# SHORT EXERCISE
List each line of the data that holds the string "rows", please.
>> START DATA EXTRACT
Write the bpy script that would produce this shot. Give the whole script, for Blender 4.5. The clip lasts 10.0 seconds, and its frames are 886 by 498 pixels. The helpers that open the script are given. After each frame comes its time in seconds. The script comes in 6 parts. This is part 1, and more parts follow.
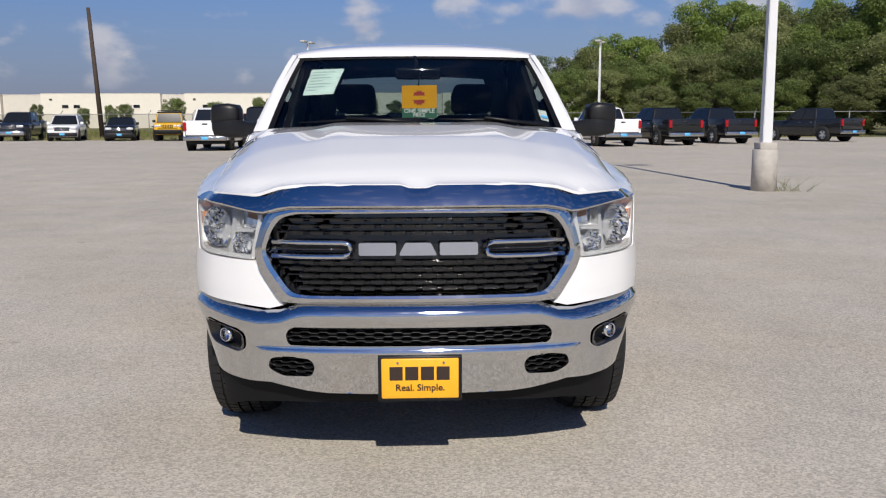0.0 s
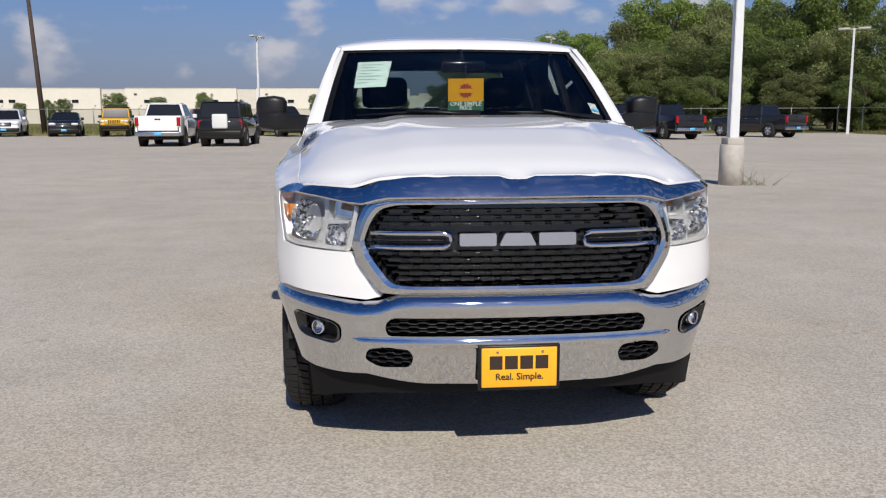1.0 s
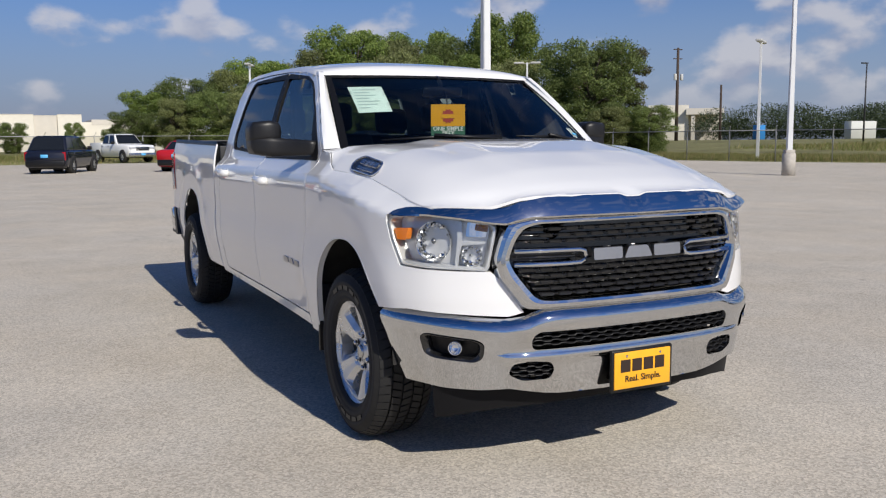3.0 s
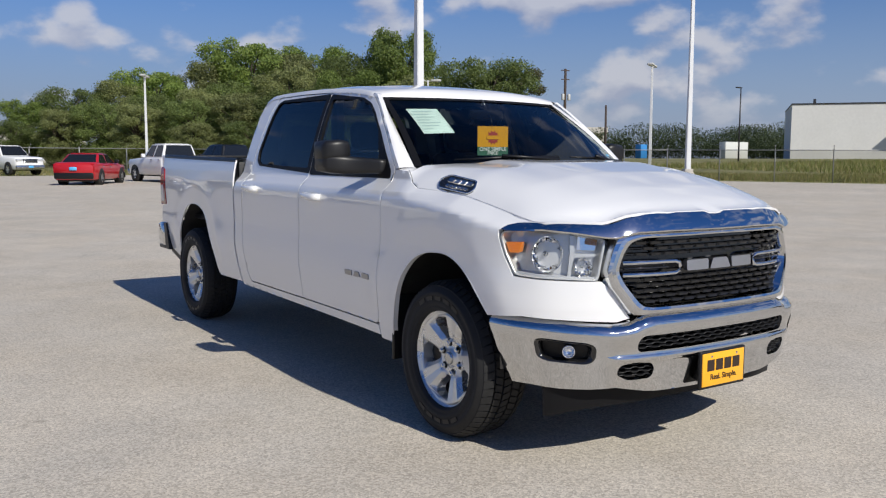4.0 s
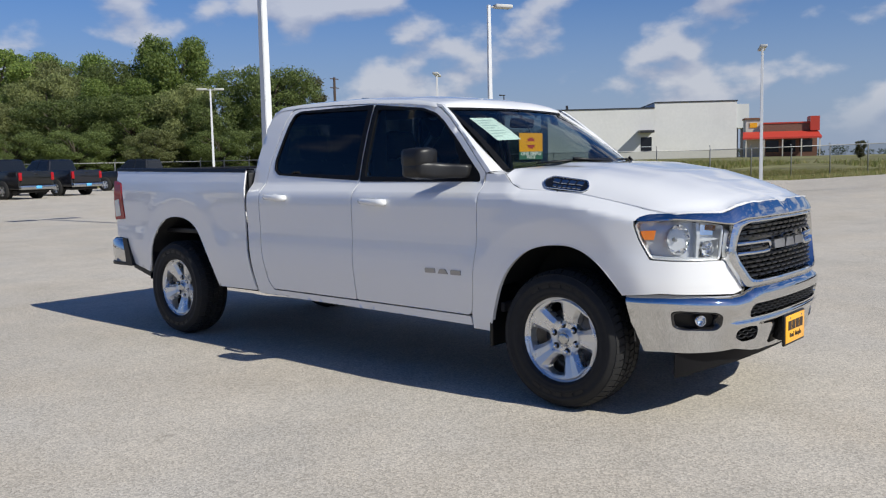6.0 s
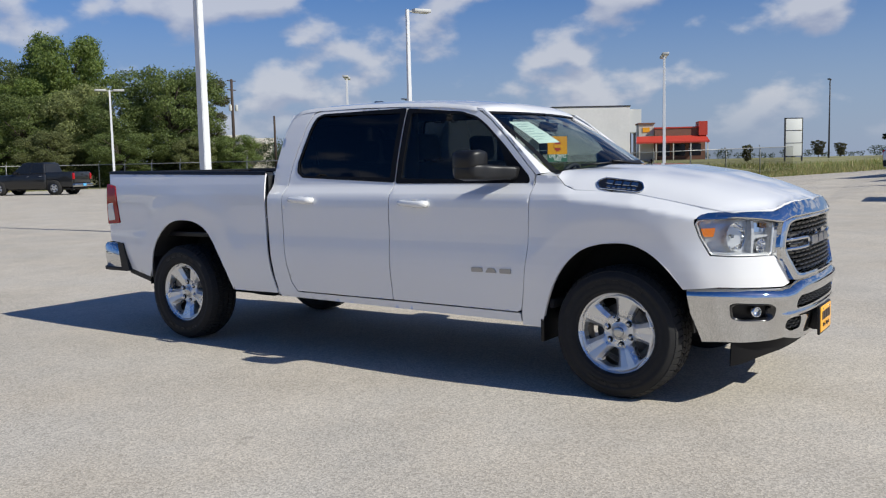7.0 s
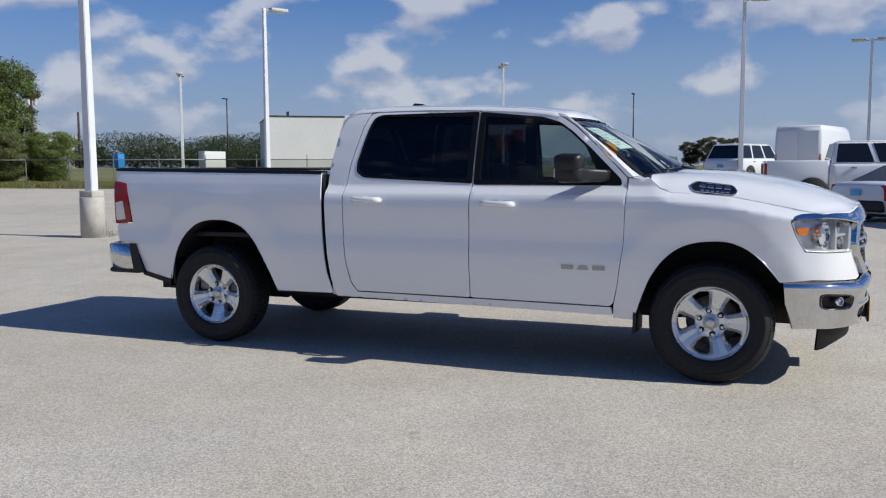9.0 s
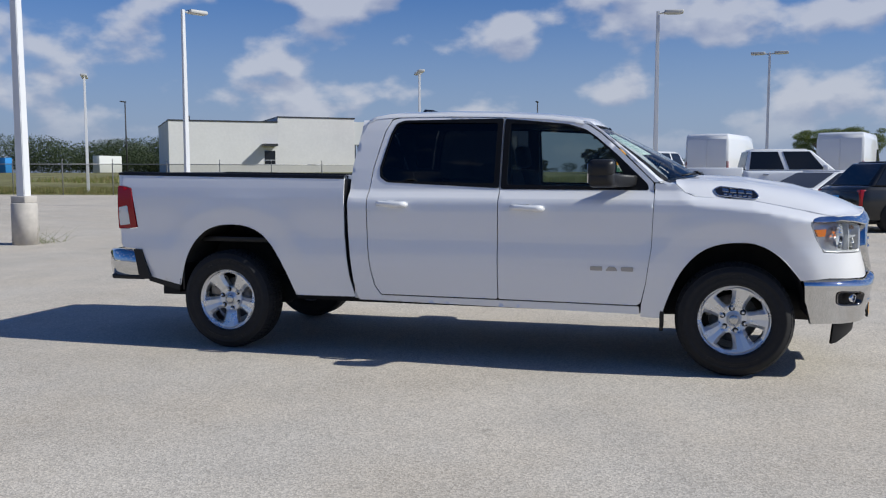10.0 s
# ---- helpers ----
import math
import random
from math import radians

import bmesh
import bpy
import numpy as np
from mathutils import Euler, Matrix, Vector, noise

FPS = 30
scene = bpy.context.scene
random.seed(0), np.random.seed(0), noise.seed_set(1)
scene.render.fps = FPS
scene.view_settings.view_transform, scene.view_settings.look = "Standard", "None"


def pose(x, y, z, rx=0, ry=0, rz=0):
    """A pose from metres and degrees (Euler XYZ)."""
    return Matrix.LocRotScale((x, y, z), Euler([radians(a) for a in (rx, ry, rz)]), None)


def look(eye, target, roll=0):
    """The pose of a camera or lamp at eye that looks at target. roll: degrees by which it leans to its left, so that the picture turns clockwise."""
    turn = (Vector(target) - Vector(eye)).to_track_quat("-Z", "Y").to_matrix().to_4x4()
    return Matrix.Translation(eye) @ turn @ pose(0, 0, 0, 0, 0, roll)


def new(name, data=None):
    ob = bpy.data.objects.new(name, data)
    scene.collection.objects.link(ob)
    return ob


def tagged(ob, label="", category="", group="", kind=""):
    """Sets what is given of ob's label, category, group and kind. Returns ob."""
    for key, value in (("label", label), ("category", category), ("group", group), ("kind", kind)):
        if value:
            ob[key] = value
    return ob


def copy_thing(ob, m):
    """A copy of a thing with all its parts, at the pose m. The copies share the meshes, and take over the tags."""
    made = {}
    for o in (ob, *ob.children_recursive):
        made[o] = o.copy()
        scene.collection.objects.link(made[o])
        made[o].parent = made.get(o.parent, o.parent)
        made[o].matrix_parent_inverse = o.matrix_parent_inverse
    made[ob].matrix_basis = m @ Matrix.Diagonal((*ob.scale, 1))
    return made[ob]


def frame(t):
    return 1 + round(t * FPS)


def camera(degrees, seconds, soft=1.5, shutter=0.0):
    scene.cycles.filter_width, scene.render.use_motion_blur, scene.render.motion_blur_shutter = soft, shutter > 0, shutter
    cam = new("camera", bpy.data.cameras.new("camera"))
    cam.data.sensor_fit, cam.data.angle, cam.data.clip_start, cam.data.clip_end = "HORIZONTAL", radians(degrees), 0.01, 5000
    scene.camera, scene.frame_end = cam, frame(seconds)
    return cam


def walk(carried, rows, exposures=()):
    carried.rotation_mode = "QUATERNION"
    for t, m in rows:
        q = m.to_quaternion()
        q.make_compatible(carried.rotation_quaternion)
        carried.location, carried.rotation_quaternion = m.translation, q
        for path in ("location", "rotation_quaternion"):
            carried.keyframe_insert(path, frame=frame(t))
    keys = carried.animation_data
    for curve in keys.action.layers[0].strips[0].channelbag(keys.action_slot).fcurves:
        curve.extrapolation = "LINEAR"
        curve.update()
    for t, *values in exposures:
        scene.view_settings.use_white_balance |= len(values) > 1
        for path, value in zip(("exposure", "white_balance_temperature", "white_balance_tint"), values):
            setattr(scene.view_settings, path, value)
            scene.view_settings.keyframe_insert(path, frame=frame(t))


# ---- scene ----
>> END DATA EXTRACT
# FINISHED ANSWER
def walk(carried, rows, exposures=()):
    for t, m in rows:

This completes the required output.